Calter handed Commissioner O’Brien a manila folder he said included the state delegation letter and a copy of an email.
As Calter returned to his seat, Commissioner O’Brien thanked Calter for his comments and quipped he could now get back to the board’s official business because “I’m on an agenda,” to which Calter muttered as he sat down, “I’m certain you are on an agenda. It’s disgraceful.”
After the meeting Commissioner O’Brien said the folder only contained the email and no letter.
“He was grandstanding. That’s why I didn’t want to let him talk,” Commissioner O’Brien said.
Reached by telephone, Calter said there is “absolutely” a letter.
“First and foremost anyone who is charged with leading the county shouldn’t be attacking it. It’s incomprehensible to me that they would try to destroy the agency they were elected to. Commissioner O’Brien is not looking to change county government, he’s looking to end it,” Calter said. “Tom O’Brien has given (the commissioners) everything they’ve asked for,” Calter said.
Calter said if it wasn’t for Treasurer O’Brien standing up against the move, and in the process saving the county $18 million—disputed or not—no county official would have battled for the county at all.
“Tom O’Brien was the only one. Tom O’Brien was in the fight. Where were the commissioners?
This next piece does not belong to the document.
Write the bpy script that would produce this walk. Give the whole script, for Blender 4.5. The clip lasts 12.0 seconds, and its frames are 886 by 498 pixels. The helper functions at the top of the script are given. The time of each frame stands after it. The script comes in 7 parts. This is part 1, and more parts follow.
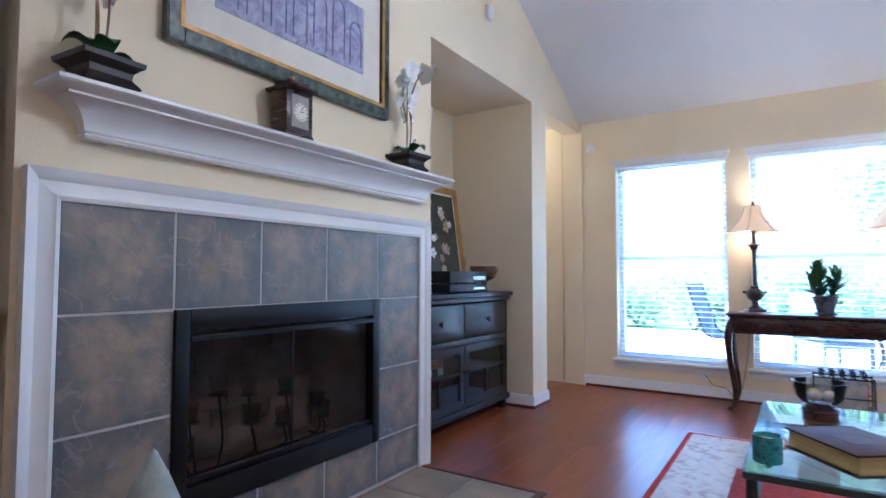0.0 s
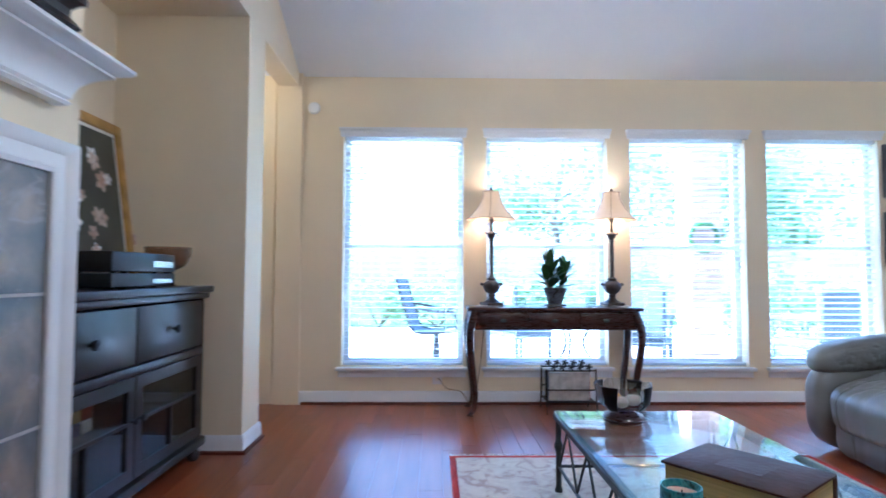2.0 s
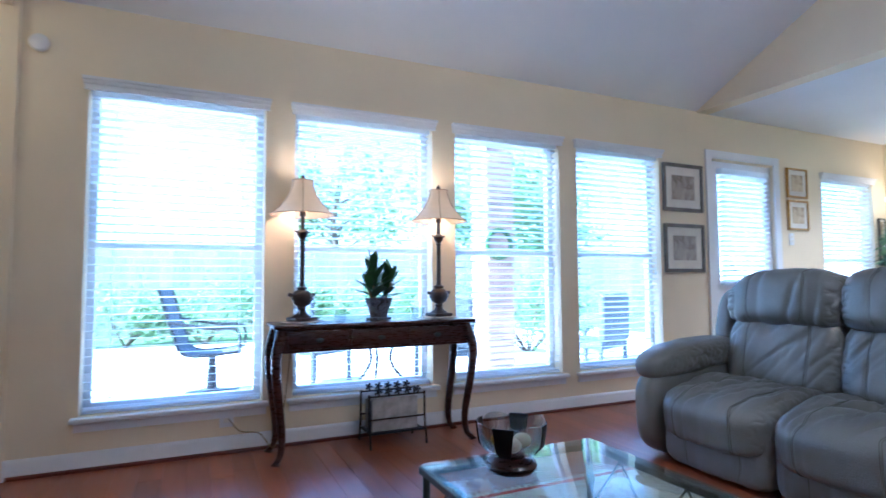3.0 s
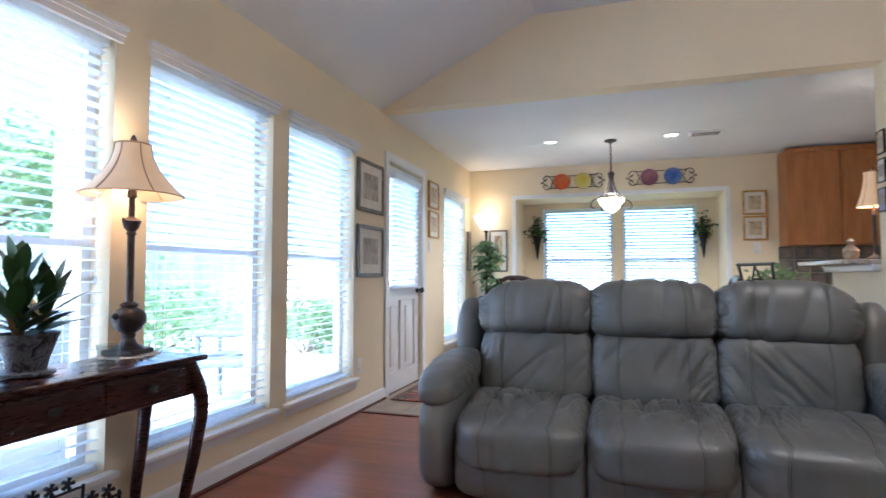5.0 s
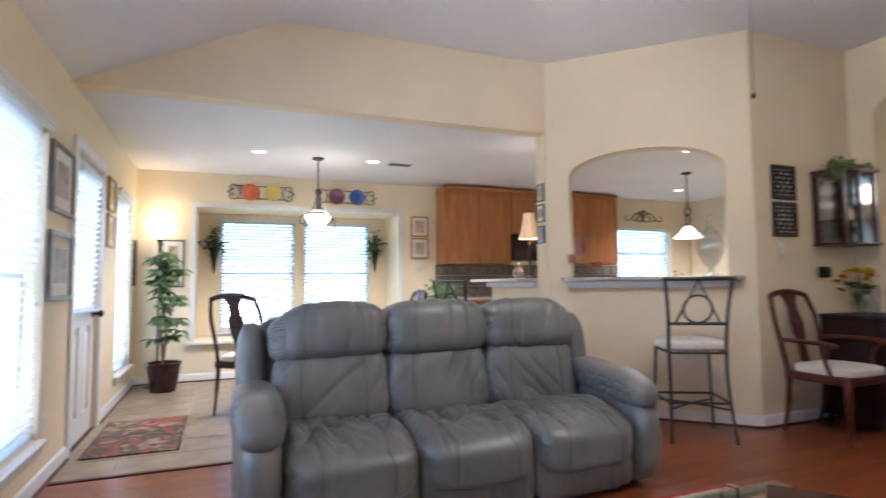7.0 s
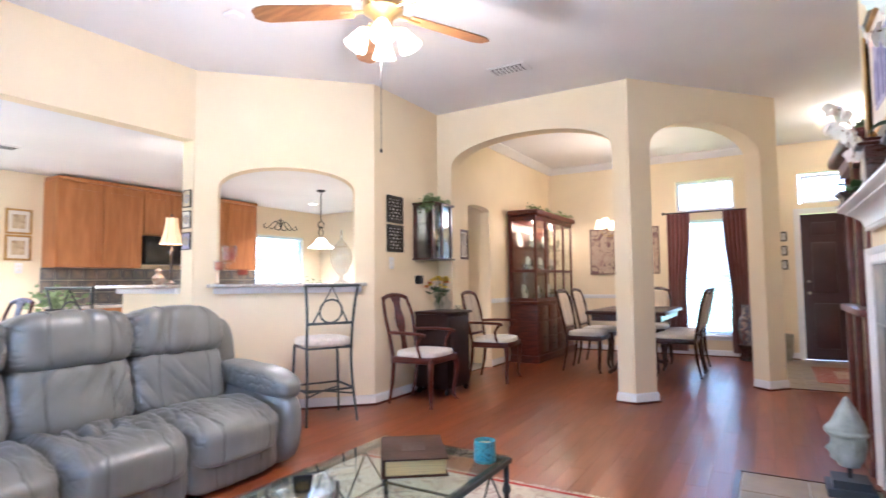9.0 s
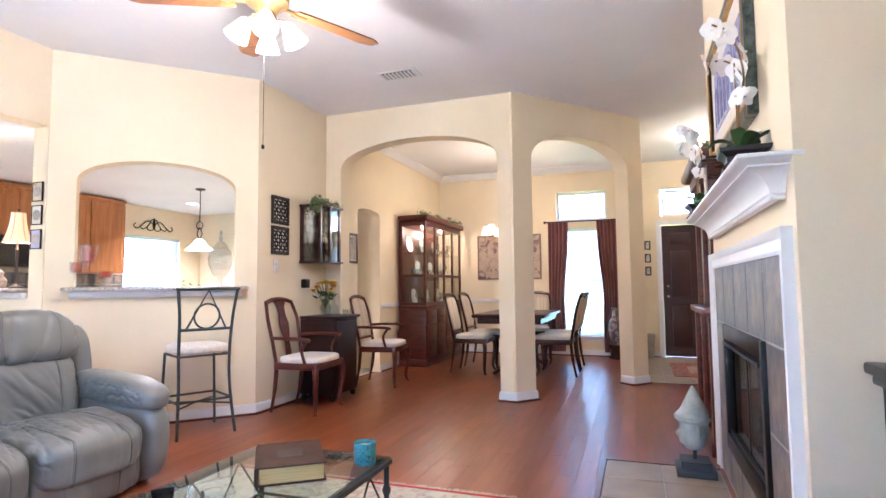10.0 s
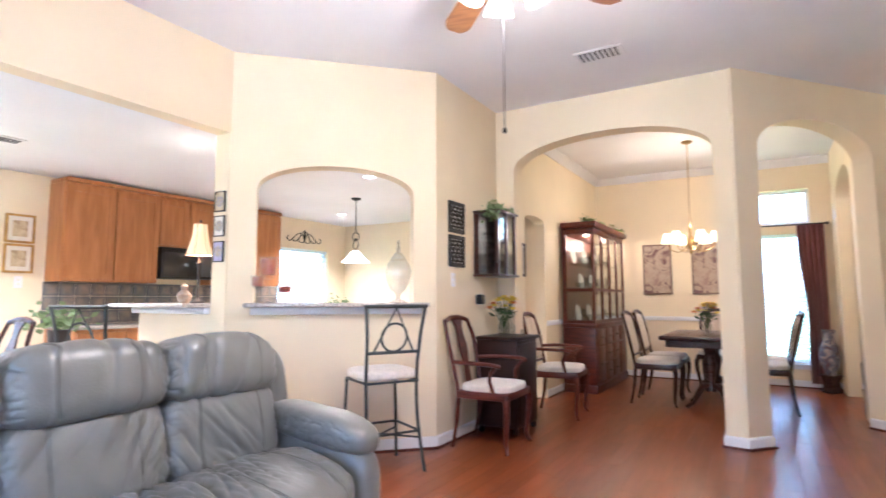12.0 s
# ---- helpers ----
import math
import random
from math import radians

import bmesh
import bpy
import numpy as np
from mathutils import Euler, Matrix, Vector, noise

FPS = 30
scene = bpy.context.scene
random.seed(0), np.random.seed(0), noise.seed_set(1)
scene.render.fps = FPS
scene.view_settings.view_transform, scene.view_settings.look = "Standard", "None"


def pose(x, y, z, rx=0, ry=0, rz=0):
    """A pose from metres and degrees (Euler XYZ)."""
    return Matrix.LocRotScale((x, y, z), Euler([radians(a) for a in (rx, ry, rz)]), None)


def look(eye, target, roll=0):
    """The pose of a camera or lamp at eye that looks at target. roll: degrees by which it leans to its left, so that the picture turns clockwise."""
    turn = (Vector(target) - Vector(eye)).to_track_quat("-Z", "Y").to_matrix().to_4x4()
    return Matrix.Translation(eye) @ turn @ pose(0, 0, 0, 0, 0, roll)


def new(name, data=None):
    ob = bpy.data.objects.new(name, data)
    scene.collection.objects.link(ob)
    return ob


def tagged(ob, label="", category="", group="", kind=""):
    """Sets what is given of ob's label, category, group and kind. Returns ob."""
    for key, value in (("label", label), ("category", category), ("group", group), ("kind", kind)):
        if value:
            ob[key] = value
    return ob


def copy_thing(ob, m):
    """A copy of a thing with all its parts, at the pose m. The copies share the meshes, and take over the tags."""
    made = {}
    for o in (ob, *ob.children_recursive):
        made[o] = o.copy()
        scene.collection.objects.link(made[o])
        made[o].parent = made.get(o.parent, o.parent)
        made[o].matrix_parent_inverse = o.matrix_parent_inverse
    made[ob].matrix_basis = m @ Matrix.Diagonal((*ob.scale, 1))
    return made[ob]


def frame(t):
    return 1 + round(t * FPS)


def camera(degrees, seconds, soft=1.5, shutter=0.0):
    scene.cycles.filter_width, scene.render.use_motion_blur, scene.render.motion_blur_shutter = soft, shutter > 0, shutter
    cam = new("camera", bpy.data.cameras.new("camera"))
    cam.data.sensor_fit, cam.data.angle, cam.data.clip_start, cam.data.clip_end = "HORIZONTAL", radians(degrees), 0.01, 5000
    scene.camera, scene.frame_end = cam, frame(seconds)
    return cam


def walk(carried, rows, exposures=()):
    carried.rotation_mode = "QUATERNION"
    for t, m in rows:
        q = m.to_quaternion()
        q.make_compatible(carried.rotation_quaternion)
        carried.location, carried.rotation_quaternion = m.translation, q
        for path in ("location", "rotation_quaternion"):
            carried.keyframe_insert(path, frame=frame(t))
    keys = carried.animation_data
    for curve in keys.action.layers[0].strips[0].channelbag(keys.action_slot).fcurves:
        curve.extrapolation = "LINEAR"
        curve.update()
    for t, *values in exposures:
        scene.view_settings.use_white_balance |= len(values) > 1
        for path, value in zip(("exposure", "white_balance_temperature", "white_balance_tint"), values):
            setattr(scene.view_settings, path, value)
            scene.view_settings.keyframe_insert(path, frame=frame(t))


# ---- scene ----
cam = camera(78.0, 12.0, shutter=0.4)
PATH = [
    (0, (1.624, 1.929, 0.998), (0.534, 3.604, 1.094), 0.1),
    (0.5, (1.425, 2.095, 1.011), (0.28, 3.732, 1.105), 0.3),
    (1, (1.261, 2.29, 0.986), (0.303, 4.045, 1.056), 0.9),
    (1.5, (1.087, 2.526, 0.93), (0.783, 4.501, 1.014), 0.4),
    (2, (0.931, 2.87, 0.937), (0.96, 4.867, 1.032), 0.2),
    (2.5, (0.811, 3.217, 0.951), (1.306, 5.152, 1.057), -0.0),
    (3, (0.756, 3.57, 0.945), (1.59, 5.384, 1.064), -0.3),
    (3.5, (0.789, 3.883, 0.97), (1.916, 5.531, 1.089), -0.2),
    (3.7, (0.781, 4.008, 0.986), (2.061, 5.541, 1.094), -0.1),
    (5.3, (0.562, 5.155, 1.024), (2.508, 5.606, 1.12), -0.1),
    (5.5, (0.583, 5.249, 1.023), (2.55, 5.603, 1.117), -0.1),
    (6, (0.697, 5.552, 1.036), (2.691, 5.686, 1.134), -0.1),
    (6.5, (0.729, 5.797, 1.064), (2.709, 5.54, 1.171), -0.1),
    (7, (0.654, 5.981, 1.097), (2.508, 5.239, 1.22), -0.5),
    (7.2, (0.586, 5.981, 1.11), (2.386, 5.119, 1.238), -0.8),
    (8.8, (0.435, 6.384, 1.142), (1.54, 4.721, 1.255), -0.6),
    (9, (0.427, 6.357, 1.13), (1.444, 4.639, 1.25), -0.6),
    (9.5, (0.37, 6.328, 1.111), (1.152, 4.492, 1.242), -0.6),
    (10, (0.384, 6.341, 1.104), (1.049, 4.46, 1.243), -0.6),
    (10.5, (0.55, 6.276, 1.113), (1.215, 4.395, 1.254), -0.6),
    (11, (0.745, 6.142, 1.126), (1.447, 4.277, 1.303), -0.6),
    (11.5, (0.99, 6.043, 1.12), (1.827, 4.236, 1.302), -0.4),
    (12, (1.324, 6.007, 1.159), (2.338, 4.293, 1.341), -0.1),
]
walk(cam, [(t, look(eye, target, roll)) for t, eye, target, roll in PATH],
     [(0.0, 3.5, 4230, 15), (0.5, 3.78, 4330, 15), (1.0, 3.82, 4260, 15), (1.8, 3.55, 4230, 13), (2.5, 3.26, 4180, 12), (3.0, 2.98, 4130, 13), (3.5, 2.70, 4400, 15), (5.5, 2.92, 4820, 15), (7.0, 3.22, 4980, 17), (9.0, 4.33, 4910, 20), (12.0, 4.37, 4900, 20)])

# ---- world, sun, daylight ----
world = bpy.data.worlds.new("sky")
scene.world = world
world.use_nodes = True
wn = world.node_tree
sky = wn.nodes.new("ShaderNodeTexSky")
sky.sky_type, sky.sun_disc, sky.sun_elevation, sky.sun_rotation = "NISHITA", False, radians(48), radians(270)
sky.air_density, sky.dust_density = 1.0, 3.0
wn.links.new(sky.outputs[0], wn.nodes["Background"].inputs[0])
wn.nodes["Background"].inputs[1].default_value = 0.15

sun_data = bpy.data.lights.new("sun", "SUN")
sun_data.energy, sun_data.angle, sun_data.color = 4.5, radians(0.6), (1.0, 0.94, 0.86)
sun = new("sun", sun_data)
sun.matrix_world = look((0, 0, 0), (0.80, 0.04, -0.90))


def sky_gate(x, y, z, w, h, rz):
    """A gate in a window opening through which the sky's light is sampled."""
    data = bpy.data.lights.new("window_daylight", "AREA")
    data.shape, data.size, data.size_y = "RECTANGLE", w, h
    data.cycles.is_portal = True
    ob = new("window_daylight", data)
    ob.matrix_world = pose(x, y, z, 90, 0, rz)
    return ob


def bulb(x, y, z, watts, color=(1.0, 0.72, 0.42), size=0.04):
    data = bpy.data.lights.new("lamp_light", "POINT")
    data.energy, data.color, data.shadow_soft_size = watts * 0.48, color, size
    ob = new("lamp_light", data)
    ob.location = (x, y, z)
    return ob


# ---- materials ----
def mat(name, color, rough=0.5, metal=0.0, vary=0.12, scale=6.0, bump=0.0, bscale=60.0, second=None, spec=None, rand=0.0,
        stretch=(1, 1, 1), emit=None, trans=0.0, coat=0.0, detail=4.0, sheen=0.0, ior=None, alpha=None, subsurface=0.0):
    m = bpy.data.materials.new(name)
    m.use_nodes = True
    nt = m.node_tree
    n, l = nt.nodes, nt.links
    b = n["Principled BSDF"]
    b.inputs["Roughness"].default_value, b.inputs["Metallic"].default_value = rough, metal
    tex = n.new("ShaderNodeTexCoord")
    mp = n.new("ShaderNodeMapping")
    mp.inputs["Scale"].default_value = stretch
    l.new(tex.outputs["Object"], mp.inputs[0])
    big = n.new("ShaderNodeTexNoise")
    big.inputs["Scale"].default_value, big.inputs["Detail"].default_value = scale, detail
    l.new(mp.outputs[0], big.inputs[0])
    ramp = n.new("ShaderNodeValToRGB")
    c2 = second or tuple(max(0.0, c * (1 - vary)) for c in color)
    c1 = color if second else tuple(min(1.0, c * (1 + vary * 0.5)) for c in color)
    ramp.color_ramp.elements[0].color, ramp.color_ramp.elements[1].color = (*c2, 1), (*c1, 1)
    ramp.color_ramp.elements[0].position, ramp.color_ramp.elements[1].position = 0.35, 0.65
    l.new(big.outputs["Fac"], ramp.inputs[0])
    out = ramp.outputs[0]
    if rand:
        info = n.new("ShaderNodeObjectInfo")
        hsv = n.new("ShaderNodeHueSaturation")
        mr = n.new("ShaderNodeMapRange")
        mr.inputs[3].default_value, mr.inputs[4].default_value = 1 - rand, 1 + rand
        l.new(info.outputs["Random"], mr.inputs[0])
        l.new(mr.outputs[0], hsv.inputs["Value"])
        l.new(out, hsv.inputs["Color"])
        out = hsv.outputs[0]
    l.new(out, b.inputs["Base Color"])
    if rough > 0.05 and not trans:
        fine = n.new("ShaderNodeTexNoise")
        fine.inputs["Scale"].default_value = scale * 4
        l.new(mp.outputs[0], fine.inputs[0])
        mr2 = n.new("ShaderNodeMapRange")
        mr2.inputs[3].default_value, mr2.inputs[4].default_value = rough * 0.85, min(1.0, rough * 1.15)
        l.new(fine.outputs["Fac"], mr2.inputs[0])
        l.new(mr2.outputs[0], b.inputs["Roughness"])
    if bump:
        bt = n.new("ShaderNodeTexNoise")
        bt.inputs["Scale"].default_value, bt.inputs["Detail"].default_value = bscale, 3.0
        l.new(mp.outputs[0], bt.inputs[0])
        bn = n.new("ShaderNodeBump")
        bn.inputs["Strength"].default_value, bn.inputs["Distance"].default_value = bump, 0.01
        l.new(bt.outputs["Fac"], bn.inputs["Height"])
        l.new(bn.outputs[0], b.inputs["Normal"])
    if emit:
        b.inputs["Emission Color"].default_value, b.inputs["Emission Strength"].default_value = (*emit[:3], 1), emit[3]
    b.inputs["Transmission Weight"].default_value = trans
    b.inputs["Coat Weight"].default_value = coat
    b.inputs["Sheen Weight"].default_value = sheen
    if coat:
        b.inputs["Coat Roughness"].default_value = 0.12
    if spec is not None:
        b.inputs["Specular IOR Level"].default_value = spec
    if ior:
        b.inputs["IOR"].default_value = ior
    if subsurface:
        b.inputs["Subsurface Weight"].default_value = subsurface
    return m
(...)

The commissioners were absent from the fight,” Calter said.
Admittedly, Calter said based on the way Plymouth County has been run in the past it should be abolished, but with the election and appointment of “hard-working and visionary” people like Treasurer O’Brien, the county could be a force for regionalization in the future.
As for the letter, Calter emailed a copy this morning.
Calter said Commissioner O'Brien's vitriol is out of line and he is attacking Treasurer O'Brien for things that are beyond his control.
"Tom O'Brien answers to the voters, not the board of commissioners," Calter said.
Commissioner O'Brien sees it differently.
"He's not doing his job and if I could fire him I would," Commissioner O'Brien said.